Nonequilibrium open quantum systems with multiple bosonic and fermionic environments: A hierarchical equations of motion approach

TL;DR

This paper introduces a hierarchical equations of motion method for accurately simulating nonequilibrium transport in complex open quantum systems with multiple bosonic and fermionic environments, capturing intricate interactions.

Contribution

The paper develops a numerically exact hierarchical equations of motion approach for open quantum systems with multiple environments, enhancing simulation capabilities for complex nonequilibrium scenarios.

Findings

Demonstrates the method on a nanosystem with electronic and vibrational interactions.

Reveals the interplay of electronic and vibrational effects in transport.

Discusses efficiency improvements using importance criteria.

Abstract

We present a hierarchical equations of motion approach, which allows a numerically exact simulation of nonequilibrium transport in general open quantum systems involving multiple macroscopic bosonic and fermionic environments.
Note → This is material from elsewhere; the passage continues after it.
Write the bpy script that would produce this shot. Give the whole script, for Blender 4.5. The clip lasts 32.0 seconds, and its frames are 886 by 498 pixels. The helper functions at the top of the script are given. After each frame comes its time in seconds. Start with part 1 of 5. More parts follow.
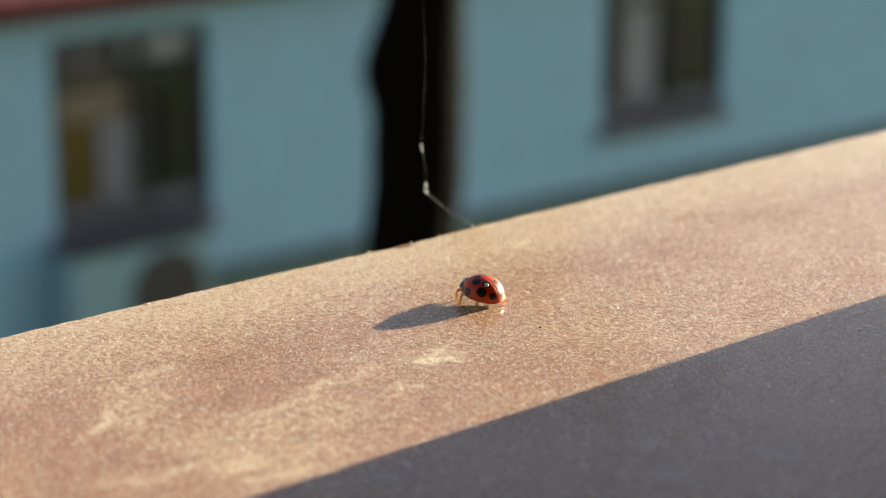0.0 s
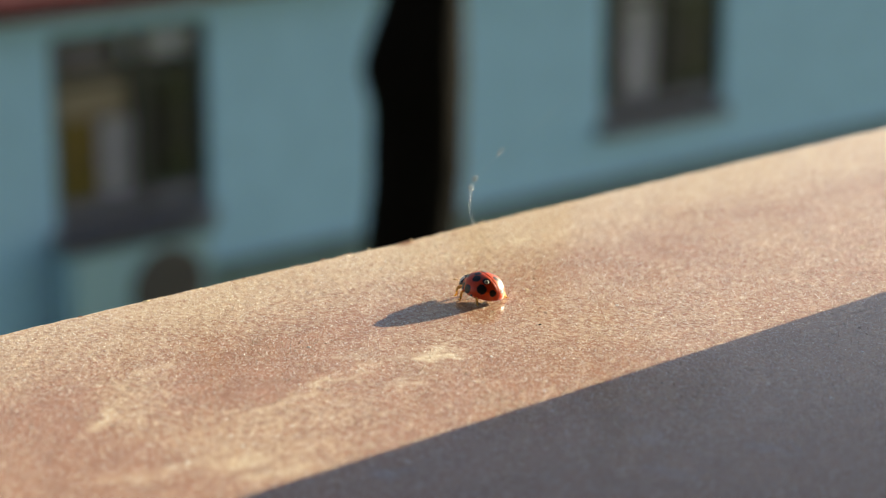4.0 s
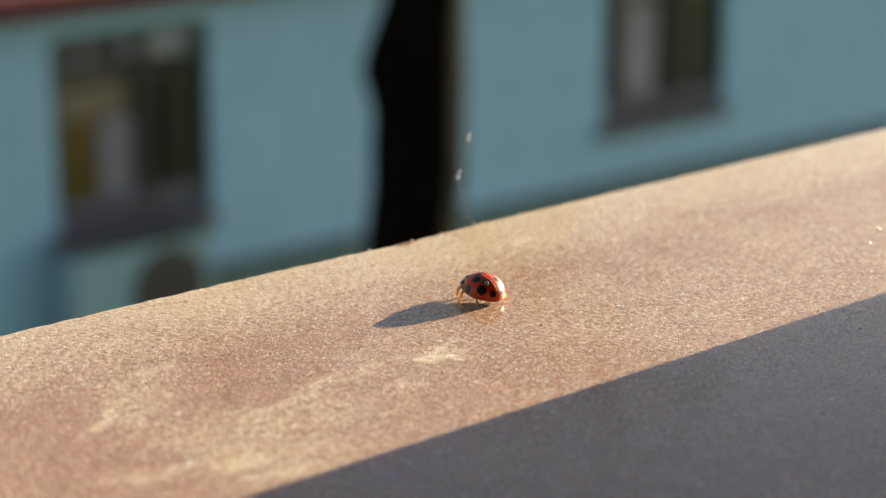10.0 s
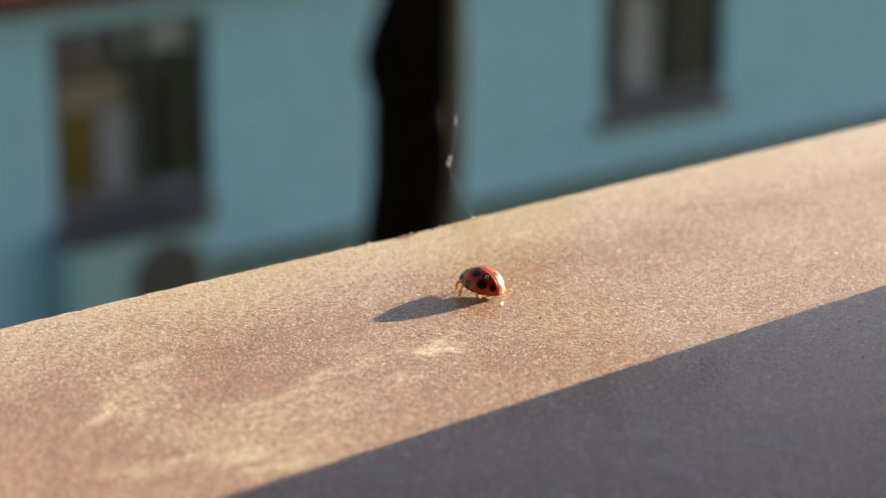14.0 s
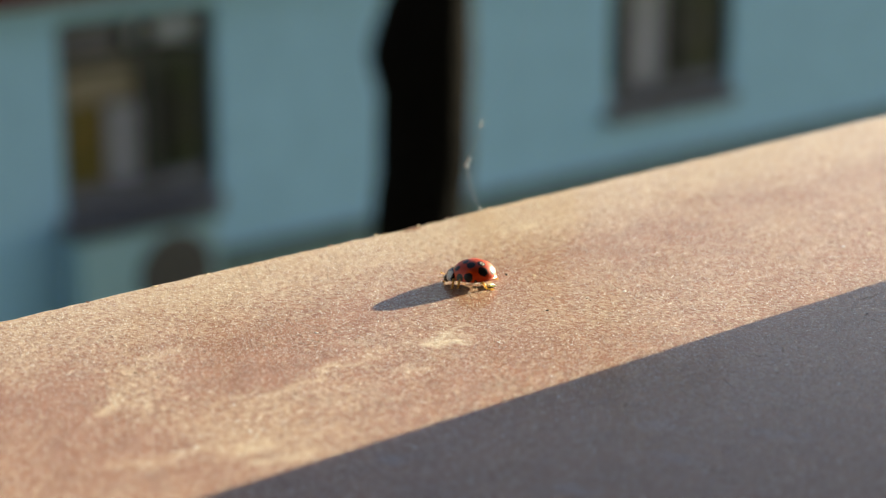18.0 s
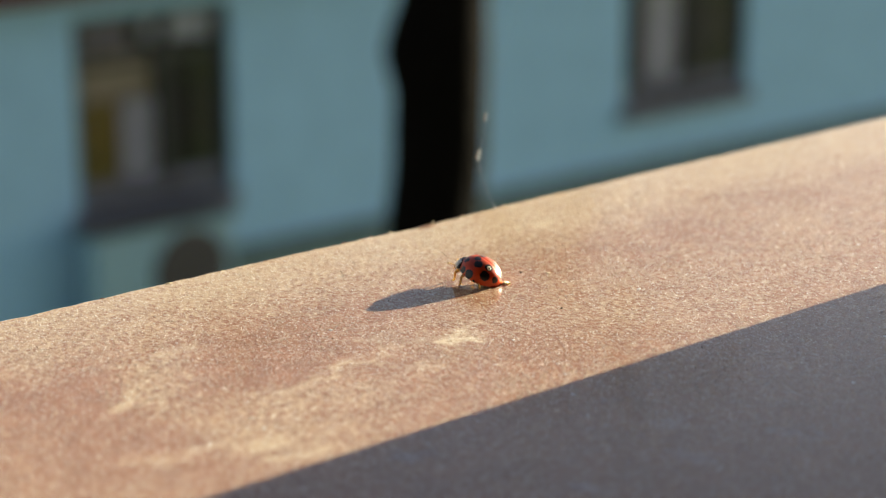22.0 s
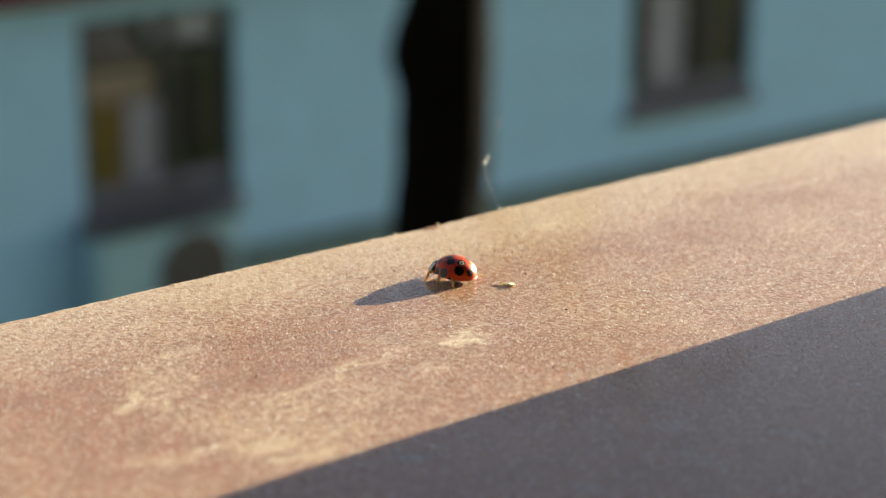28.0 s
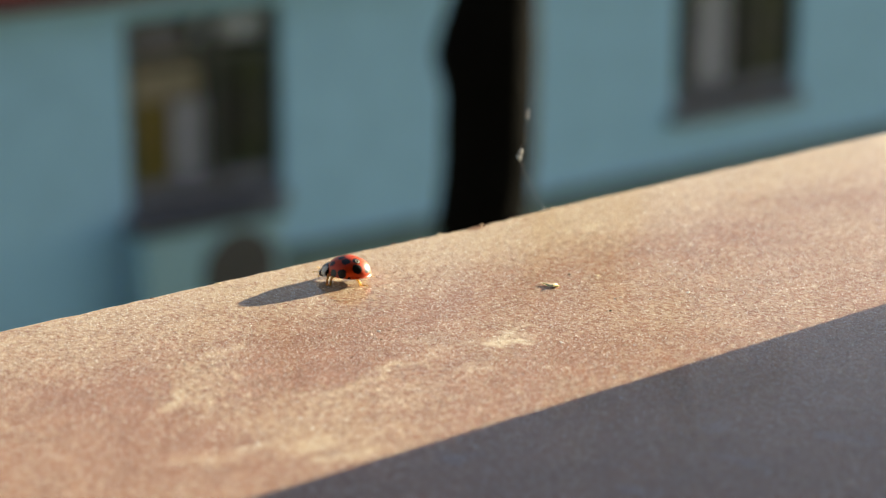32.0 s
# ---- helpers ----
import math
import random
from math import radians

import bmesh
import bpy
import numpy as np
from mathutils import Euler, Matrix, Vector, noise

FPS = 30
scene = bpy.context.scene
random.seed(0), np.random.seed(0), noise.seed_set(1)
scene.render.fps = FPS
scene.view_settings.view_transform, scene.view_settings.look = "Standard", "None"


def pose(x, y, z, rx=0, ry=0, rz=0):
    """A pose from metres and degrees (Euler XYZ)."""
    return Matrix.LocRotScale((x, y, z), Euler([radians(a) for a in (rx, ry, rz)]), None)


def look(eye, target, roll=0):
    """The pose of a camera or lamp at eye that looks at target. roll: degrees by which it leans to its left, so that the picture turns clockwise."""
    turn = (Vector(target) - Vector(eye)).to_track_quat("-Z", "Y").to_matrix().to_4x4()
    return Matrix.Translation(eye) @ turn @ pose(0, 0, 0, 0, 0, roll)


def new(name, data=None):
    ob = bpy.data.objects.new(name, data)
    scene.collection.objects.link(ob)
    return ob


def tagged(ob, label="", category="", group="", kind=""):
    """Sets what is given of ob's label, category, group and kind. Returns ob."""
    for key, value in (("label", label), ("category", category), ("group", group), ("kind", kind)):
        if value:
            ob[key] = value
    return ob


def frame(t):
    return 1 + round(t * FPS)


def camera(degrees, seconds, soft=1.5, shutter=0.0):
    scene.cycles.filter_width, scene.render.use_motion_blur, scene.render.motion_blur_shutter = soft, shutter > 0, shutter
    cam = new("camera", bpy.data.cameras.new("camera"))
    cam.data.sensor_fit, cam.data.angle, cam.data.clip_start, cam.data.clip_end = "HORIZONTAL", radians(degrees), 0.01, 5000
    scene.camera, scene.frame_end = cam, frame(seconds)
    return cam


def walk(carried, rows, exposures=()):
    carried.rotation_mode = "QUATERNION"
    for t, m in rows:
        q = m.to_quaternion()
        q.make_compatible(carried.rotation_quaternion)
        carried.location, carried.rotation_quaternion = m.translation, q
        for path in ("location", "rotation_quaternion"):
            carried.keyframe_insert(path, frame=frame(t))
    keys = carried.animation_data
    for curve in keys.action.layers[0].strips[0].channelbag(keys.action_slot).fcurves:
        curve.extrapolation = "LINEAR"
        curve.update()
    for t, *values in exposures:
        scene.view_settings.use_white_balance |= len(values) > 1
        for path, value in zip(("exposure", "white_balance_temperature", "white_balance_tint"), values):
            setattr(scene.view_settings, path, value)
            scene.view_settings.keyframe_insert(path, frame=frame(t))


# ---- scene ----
cam = camera(23.3149, 32.0, soft=1.15)
cam.data.dof.use_dof = True
cam.data.dof.focus_distance = 0.242
cam.data.dof.aperture_fstop = 25.0
cam.data.dof.aperture_blades = 0

SILL = 4.6                      # height of the sill's top above the ground
EYE = (-0.16556, -0.17612, 4.67300)


def aim(pan, tilt):
    """The tripod head: the pan grows to the left, the tilt downwards, both in degrees."""
    return pose(*EYE, 90 - 15.3903 - tilt, 0, 47.8872 - 90 + pan)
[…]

The performance of the method is demonstrated for a model of a nanosystem, which involves interacting electronic and vibrational degrees of freedom and is coupled to fermionic and bosonic baths. The results show the intricate interplay of electronic and vibrational degrees of freedom in this nonequilibrium transport scenario for both voltage and thermally driven transport processes. Furthermore, the use of importance criteria to improve the efficiency of the method is discussed.